**EXERCISE DIRECTIONS**
Copy exactly the block of lines between the one containing "scene.camera, scene.frame_end = cam, frame(seconds)" and the one containing "for t, *values", inclusive.

**Animation scripts**
******************************

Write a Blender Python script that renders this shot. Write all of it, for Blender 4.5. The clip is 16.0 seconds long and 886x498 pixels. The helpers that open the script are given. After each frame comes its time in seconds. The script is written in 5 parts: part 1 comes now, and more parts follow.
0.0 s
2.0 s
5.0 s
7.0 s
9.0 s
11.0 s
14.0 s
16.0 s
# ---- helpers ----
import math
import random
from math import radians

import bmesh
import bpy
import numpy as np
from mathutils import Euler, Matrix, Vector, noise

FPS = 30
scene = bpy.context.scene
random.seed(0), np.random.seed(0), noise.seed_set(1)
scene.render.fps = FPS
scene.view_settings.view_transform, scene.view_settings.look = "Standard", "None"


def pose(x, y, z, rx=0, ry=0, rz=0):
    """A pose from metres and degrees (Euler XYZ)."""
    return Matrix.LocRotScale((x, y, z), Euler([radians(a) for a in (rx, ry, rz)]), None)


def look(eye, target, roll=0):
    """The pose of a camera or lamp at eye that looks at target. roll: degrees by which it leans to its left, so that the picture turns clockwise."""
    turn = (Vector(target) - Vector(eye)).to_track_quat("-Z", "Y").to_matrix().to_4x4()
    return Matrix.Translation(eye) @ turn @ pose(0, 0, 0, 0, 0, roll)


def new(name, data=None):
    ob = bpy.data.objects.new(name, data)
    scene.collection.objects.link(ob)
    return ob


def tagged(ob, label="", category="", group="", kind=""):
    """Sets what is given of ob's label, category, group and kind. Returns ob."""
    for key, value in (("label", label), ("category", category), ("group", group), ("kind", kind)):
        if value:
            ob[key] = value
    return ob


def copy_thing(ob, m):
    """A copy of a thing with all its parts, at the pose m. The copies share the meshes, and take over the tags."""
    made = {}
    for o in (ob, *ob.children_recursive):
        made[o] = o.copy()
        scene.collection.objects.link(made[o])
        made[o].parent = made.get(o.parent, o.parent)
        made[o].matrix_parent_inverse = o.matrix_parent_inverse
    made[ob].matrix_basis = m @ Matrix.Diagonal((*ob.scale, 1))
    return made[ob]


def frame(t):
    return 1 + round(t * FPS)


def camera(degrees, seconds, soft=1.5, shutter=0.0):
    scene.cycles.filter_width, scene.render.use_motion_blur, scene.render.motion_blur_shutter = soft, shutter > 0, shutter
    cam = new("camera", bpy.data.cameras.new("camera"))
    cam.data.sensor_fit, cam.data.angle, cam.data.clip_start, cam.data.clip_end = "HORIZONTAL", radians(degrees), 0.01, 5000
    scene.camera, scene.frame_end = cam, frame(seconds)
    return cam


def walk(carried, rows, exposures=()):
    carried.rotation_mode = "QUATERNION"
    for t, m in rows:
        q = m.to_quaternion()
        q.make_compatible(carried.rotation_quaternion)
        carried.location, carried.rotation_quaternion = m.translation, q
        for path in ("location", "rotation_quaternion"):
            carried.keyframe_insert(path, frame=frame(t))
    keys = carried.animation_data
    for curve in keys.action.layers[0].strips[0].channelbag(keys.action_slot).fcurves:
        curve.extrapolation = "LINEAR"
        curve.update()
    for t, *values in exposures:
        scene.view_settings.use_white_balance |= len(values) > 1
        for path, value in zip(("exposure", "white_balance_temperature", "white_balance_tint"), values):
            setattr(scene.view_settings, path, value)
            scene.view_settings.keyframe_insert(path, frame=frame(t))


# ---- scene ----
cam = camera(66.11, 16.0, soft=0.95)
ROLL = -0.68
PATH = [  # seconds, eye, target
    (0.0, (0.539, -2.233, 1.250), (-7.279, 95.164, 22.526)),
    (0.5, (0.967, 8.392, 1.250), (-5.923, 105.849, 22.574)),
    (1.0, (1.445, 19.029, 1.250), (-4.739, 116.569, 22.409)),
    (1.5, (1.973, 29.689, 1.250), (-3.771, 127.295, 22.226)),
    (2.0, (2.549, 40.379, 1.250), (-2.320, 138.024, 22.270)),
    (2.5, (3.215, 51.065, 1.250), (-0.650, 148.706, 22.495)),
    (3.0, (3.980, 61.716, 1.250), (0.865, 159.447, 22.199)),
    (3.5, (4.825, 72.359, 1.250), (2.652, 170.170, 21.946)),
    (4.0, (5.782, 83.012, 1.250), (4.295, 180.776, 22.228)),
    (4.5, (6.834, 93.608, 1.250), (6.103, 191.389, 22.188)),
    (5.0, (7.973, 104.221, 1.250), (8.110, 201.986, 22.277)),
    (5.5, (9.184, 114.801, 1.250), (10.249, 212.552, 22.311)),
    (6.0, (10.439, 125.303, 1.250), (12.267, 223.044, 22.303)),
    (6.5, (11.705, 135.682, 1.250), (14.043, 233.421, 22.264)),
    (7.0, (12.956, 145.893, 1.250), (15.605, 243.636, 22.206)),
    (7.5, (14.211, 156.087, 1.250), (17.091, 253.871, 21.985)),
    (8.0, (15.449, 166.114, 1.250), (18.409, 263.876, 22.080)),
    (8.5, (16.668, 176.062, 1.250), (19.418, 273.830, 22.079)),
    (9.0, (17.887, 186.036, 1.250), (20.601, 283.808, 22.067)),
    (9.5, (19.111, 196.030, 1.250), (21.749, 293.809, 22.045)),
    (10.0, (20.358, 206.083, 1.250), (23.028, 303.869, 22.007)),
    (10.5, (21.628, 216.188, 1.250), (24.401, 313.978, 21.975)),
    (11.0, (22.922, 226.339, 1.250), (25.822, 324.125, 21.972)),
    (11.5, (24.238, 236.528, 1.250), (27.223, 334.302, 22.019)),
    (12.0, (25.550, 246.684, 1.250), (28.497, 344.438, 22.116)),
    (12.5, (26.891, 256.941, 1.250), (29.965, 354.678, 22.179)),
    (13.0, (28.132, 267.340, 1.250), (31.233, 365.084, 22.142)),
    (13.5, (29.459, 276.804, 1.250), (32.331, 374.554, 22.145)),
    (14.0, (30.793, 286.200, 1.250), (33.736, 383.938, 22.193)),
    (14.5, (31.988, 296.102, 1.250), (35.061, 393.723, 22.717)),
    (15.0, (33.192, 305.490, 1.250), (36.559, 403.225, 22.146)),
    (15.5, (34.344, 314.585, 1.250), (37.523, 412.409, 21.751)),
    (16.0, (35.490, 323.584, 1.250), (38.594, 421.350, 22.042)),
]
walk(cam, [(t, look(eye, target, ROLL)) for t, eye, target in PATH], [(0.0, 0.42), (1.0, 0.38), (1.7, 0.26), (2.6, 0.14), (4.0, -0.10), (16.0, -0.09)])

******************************

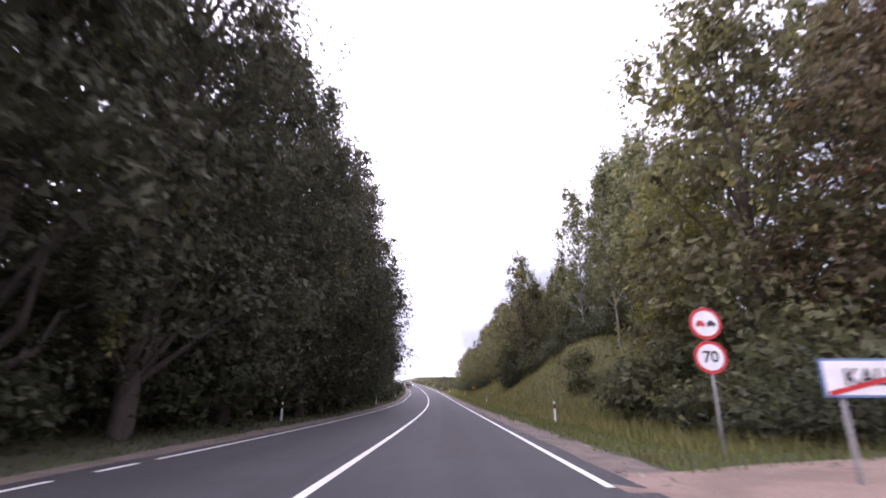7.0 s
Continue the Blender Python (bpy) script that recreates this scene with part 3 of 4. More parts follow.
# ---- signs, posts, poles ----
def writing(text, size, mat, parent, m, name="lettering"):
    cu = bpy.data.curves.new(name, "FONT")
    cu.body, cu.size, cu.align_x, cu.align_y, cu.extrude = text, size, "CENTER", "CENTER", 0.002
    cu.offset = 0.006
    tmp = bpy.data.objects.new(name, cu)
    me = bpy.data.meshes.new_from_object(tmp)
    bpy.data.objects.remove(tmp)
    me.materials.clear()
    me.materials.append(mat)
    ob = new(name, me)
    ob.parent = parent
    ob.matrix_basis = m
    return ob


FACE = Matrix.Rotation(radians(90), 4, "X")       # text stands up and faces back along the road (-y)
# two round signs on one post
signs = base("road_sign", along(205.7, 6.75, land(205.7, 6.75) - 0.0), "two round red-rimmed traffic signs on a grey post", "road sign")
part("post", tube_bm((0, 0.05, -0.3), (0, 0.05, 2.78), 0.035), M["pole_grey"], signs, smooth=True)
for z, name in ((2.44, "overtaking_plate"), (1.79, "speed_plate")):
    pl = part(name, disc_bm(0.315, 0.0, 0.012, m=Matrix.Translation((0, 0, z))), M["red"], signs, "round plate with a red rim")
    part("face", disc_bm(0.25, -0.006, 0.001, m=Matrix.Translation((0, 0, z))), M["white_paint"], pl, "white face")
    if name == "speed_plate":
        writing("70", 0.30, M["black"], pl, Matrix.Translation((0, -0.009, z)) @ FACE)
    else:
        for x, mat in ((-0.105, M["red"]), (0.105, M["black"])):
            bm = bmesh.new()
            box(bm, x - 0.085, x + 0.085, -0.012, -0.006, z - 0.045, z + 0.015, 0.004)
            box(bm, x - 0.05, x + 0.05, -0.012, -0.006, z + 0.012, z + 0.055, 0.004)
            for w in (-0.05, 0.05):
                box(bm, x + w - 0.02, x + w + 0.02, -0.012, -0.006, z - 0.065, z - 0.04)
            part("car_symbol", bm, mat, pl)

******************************

**EXERCISE SOLUTION**
    scene.camera, scene.frame_end = cam, frame(seconds)
    return cam


def walk(carried, rows, exposures=()):
    carried.rotation_mode = "QUATERNION"
    for t, m in rows:
        q = m.to_quaternion()
        q.make_compatible(carried.rotation_quaternion)
        carried.location, carried.rotation_quaternion = m.translation, q
        for path in ("location", "rotation_quaternion"):
            carried.keyframe_insert(path, frame=frame(t))
    keys = carried.animation_data
    for curve in keys.action.layers[0].strips[0].channelbag(keys.action_slot).fcurves:
        curve.extrapolation = "LINEAR"
        curve.update()
    for t, *values in exposures:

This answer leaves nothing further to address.